Laws already exist to punish rioting, and civil rights advocates worry that the new bills violate rights of lawful assembly and free speech protected under the First Amendment. The overwhelming majority of last summer’s nationwide Black Lives Matter protests were peaceful — more than 96 percent involved no property damage or police injuries, according to The Washington Post, which also found that police officers or counterprotesters often instigated violence.
The Florida law imposes harsher penalties for existing public disorder crimes, turning misdemeanor offenses into felonies, creating new felony offenses, and preventing defendants from being released on bail until they have appeared before a judge. A survey conducted in January by Ryan D. Tyson, a Republican pollster, found broad support in the state for harsher penalties against protesters “who damage personal and business property or assault law enforcement.”
But the law goes further. If a local government chooses to decrease its law enforcement budget — to “defund the police,” as DeSantis put it — the measure provides a new mechanism for a prosecutor or a city or county commissioner to appeal the reduction to the state.
The law also increases penalties for taking down monuments, including Confederate ones, making the offense a second-degree felony punishable by up to 15 years in prison. It makes it easier for anyone who injures a protester, such as by driving into a crowd, to escape civil liability.

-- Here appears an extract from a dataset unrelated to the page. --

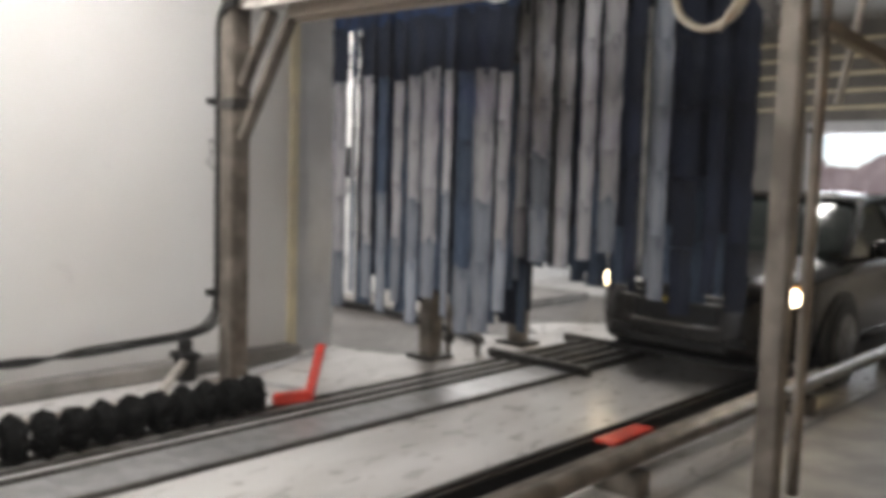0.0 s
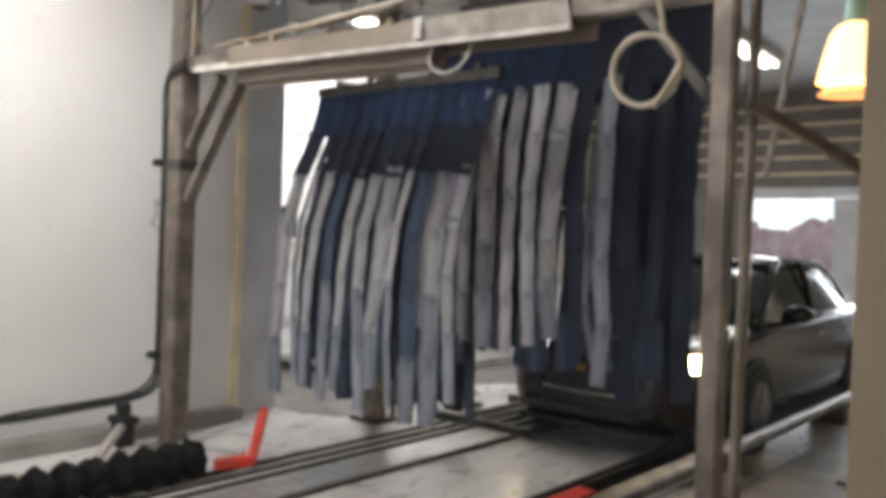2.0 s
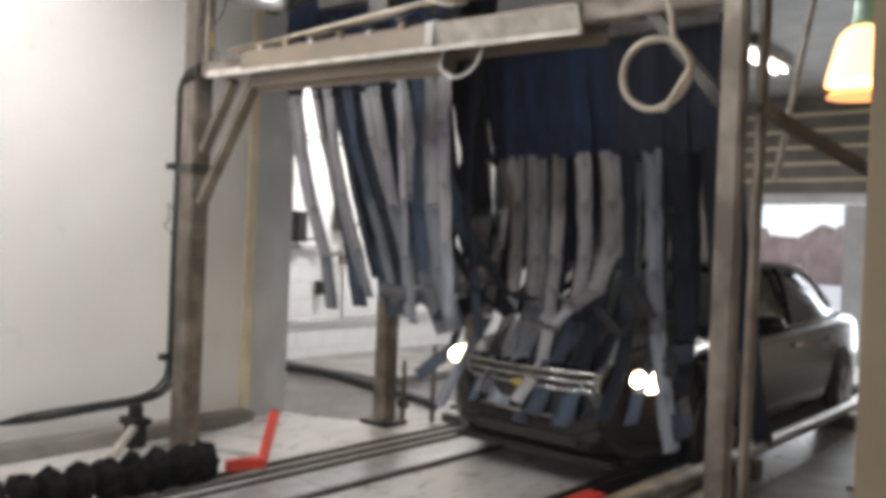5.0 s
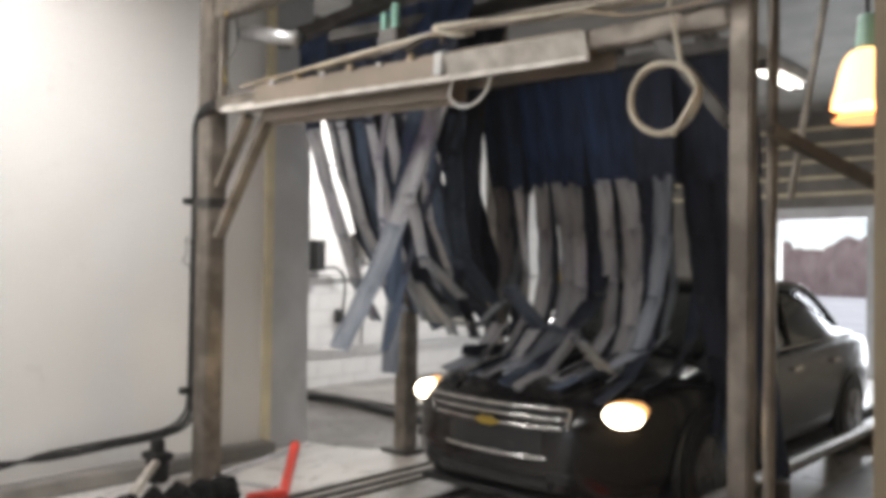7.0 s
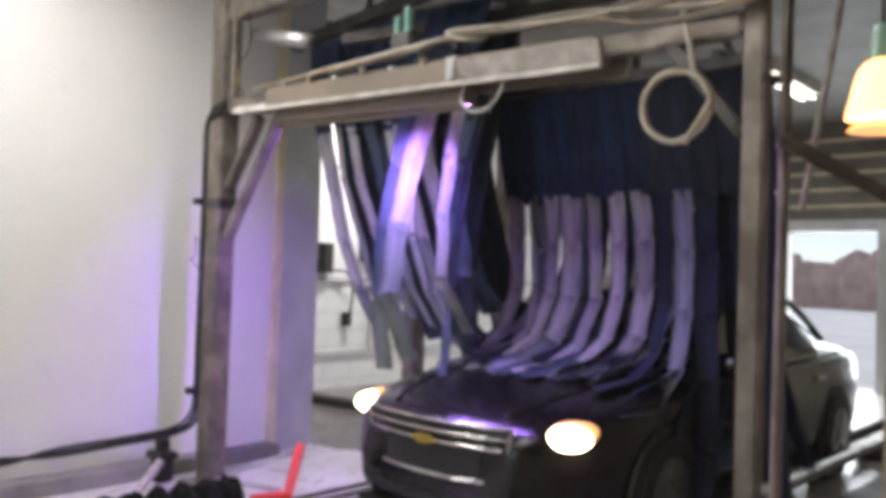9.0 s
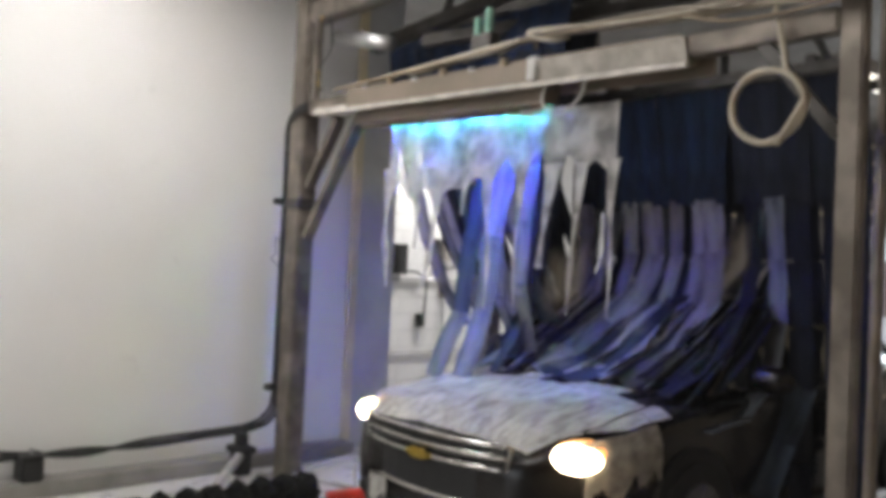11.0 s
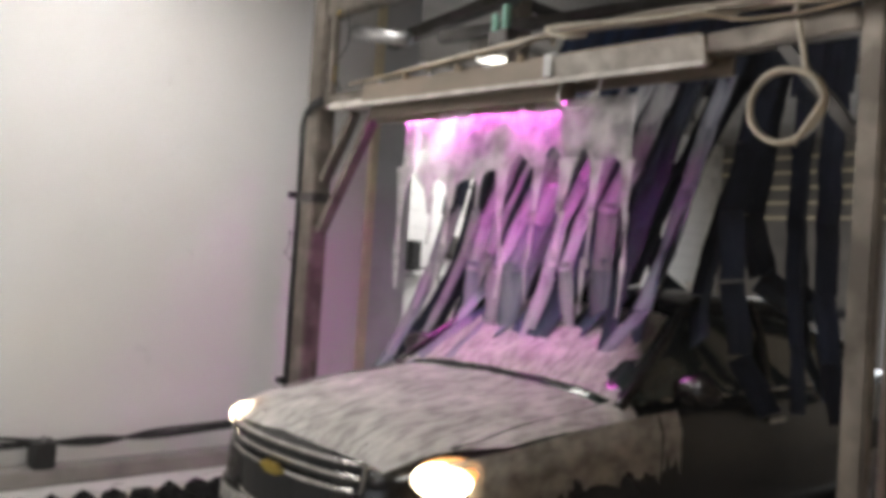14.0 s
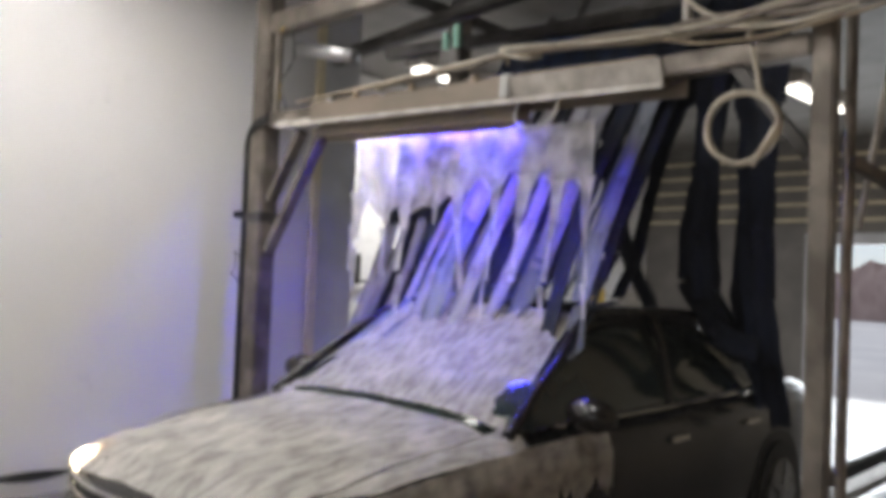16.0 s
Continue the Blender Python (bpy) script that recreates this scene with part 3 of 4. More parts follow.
def skin(x, y):
    """Height of the car's skin, and of a strip lying on it, at places measured from the car."""
    z = np.interp(y, PY, PZ) - np.interp(np.abs(x), [0, 0.53, 0.78, 0.9, 0.98], [0, 0.015, 0.065, 0.4, 1.6]) + 0.03
    return np.where((y > -0.24) & (y < 4.6), z, 0.0)


def swing():
    """Lets every strip swing from its header and drag over the car: a chain of knots a strip, stepped 100 times a second."""
    n = len(STRIPS)
    K = N_SEG + 1
    L = np.array([[s * (q[6] if i else 1) for i, s in enumerate(SEG_A if q[1] is header_a else SEG_B)] for q in STRIPS])
    off = np.array([q[4] for q in STRIPS])
    isa = np.array([q[1] is header_a for q in STRIPS])
    dt = 1 / 100
    drop = np.concatenate([np.zeros((n, 1)), np.cumsum(L, 1)], 1)
    top = np.where(isa[:, None], np.array(header_a(0)), np.array(header_b(0))) + off
    P = np.repeat(top[:, None, :], K, 1)
    P[:, :, 2] -= drop
    Q = P.copy()
    sway = np.random.RandomState(3)
    depth = np.arange(K) / (K - 1)
    keep = {}
    for step in range(int(16 / dt) + 1):
        t = step * dt
        if step % 10 == 0:
            keep[round(t, 3)] = P.copy()
        V = (P - Q) * 0.990
        V[:, :, 0] *= 0.97
        Q = P.copy()
        P = P + V
        P[:, :, 2] -= 9.81 * dt * dt
        # wet neighbours cling: sideways a strip keeps near its own place under the header
        fan = top[:, None, 0] + off[:, None, 0] * 0.05 * depth
        P[:, :, 0] += (fan - P[:, :, 0]) * 22 * dt * dt
        if t > 1.7 and step % 6 == 0:
            P[:, 1:, :2] += sway.normal(0, 0.0008, (n, K - 1, 2))
        top = np.where(isa[:, None], np.array(header_a(t)), np.array(header_b(t))) + off
        cy = car_at(t)
        for it in range(9):
            P[:, 0] = top
            for i in range(K - 1):
                d = P[:, i + 1] - P[:, i]
                ln = np.linalg.norm(d, axis=1, keepdims=True)
                cor = d * (1 - L[:, i:i + 1] / np.maximum(ln, 1e-6))
                if i == 0:
                    P[:, 1] -= cor
                else:
                    P[:, i] += 0.5 * cor
                    P[:, i + 1] -= 0.5 * cor
            # stiffness: neighbouring lengths fold only gently
            for i in range(1, K - 2):
                d = P[:, i + 2] - P[:, i]
                ln = np.linalg.norm(d, axis=1, keepdims=True)
                short = 0.94 * (L[:, i:i + 1] + L[:, i + 1:i + 2])
                cor = 0.3 * d / np.maximum(ln, 1e-6) * np.minimum(ln - short, 0)
                P[:, i] += 0.3 * cor
                P[:, i + 2] -= 0.7 * cor
            # the car's skin: strips slide off along it
            xl, yl = P[:, :, 0] - CAR_X, P[:, :, 1] - cy
            h = skin(xl, yl)
            under = h - P[:, :, 2]
            under[:, 0] = 0
            inside = (np.abs(xl) < 0.95) & (yl > -0.24) & (yl < 4.6)
            deep = (under > 0.22) & inside
            P[:, :, 0] = np.where(deep & (np.abs(xl) > 0.8), CAR_X + np.sign(xl) * 0.96, P[:, :, 0])
            P[:, :, 1] = np.where(deep & (np.abs(xl) <= 0.8) & (yl < -0.12), cy - 0.26, P[:, :, 1])
            rise = np.where(deep & (np.abs(xl) <= 0.8) & (yl >= -0.12), np.minimum(under, 0.05), 0)
            P[:, :, 2] += rise
            touch = (under > 0) & inside & ~deep
            e = 0.04
            gx, gy = (skin(xl + e, yl) - skin(xl - e, yl)) / (2 * e), (skin(xl, yl + e) - skin(xl, yl - e)) / (2 * e)
            gx, gy = np.clip(gx, -0.5, 0.5), np.clip(gy, -0.8, 0.8)
            push = np.where(touch, under, 0) / (1 + gx * gx + gy * gy)
            P[:, :, 0] -= push * gx
            P[:, :, 1] -= push * gy
            P[:, :, 2] += push
        gone = np.linalg.norm(P - Q, axis=2, keepdims=True)
        P = Q + (P - Q) * np.minimum(1, 0.07 / np.maximum(gone, 1e-6))
        P[:, 0] = top
        P[:, :, 1] = np.where(P[:, :, 2] > 2.0, np.maximum(P[:, :, 1], 4.22), P[:, :, 1])
        P[:, :, 2] = np.maximum(P[:, :, 2], 0.03)
        drag = np.array([0, car_at(t) - car_at(t - dt), 0])
        Q = np.where(touch[:, :, None], P - drag - 0.8 * (P - Q - drag), Q)
    return keep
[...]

State Senator Shevrin D. Jones, a Democrat from Broward County and a vocal critic of the law, noted that DeSantis had been quick to emphasize how necessary the bill was the day after the deadly Jan. 6 riot at the US Capitol but had made no mention of that event during Monday’s bill signing, focusing solely on the summer protests.
That was evidence, he said, that bills aimed at punishing protesters were disproportionately targeting people of color.
“This bill is racist at its core,” Jones said.
So far, three bills aimed at limiting protests have been signed into law — Florida’s and new laws in Arkansas and Kansas that target protesters who seek to disrupt oil pipelines. Others are likely to come soon.
In Oklahoma, Republican lawmakers last week sent legislation to Governor Kevin Stitt that would criminalize the unlawful blocking of a public street and grant immunity to drivers who strike and injure protesters during a riot. In June, a pickup truck carrying a horse trailer drove through a crowd of Black Lives Matter protesters on a Tulsa freeway, injuring several people and leaving one paralyzed. The driver, who said he had sped up because he feared for the safety of his family, was not charged.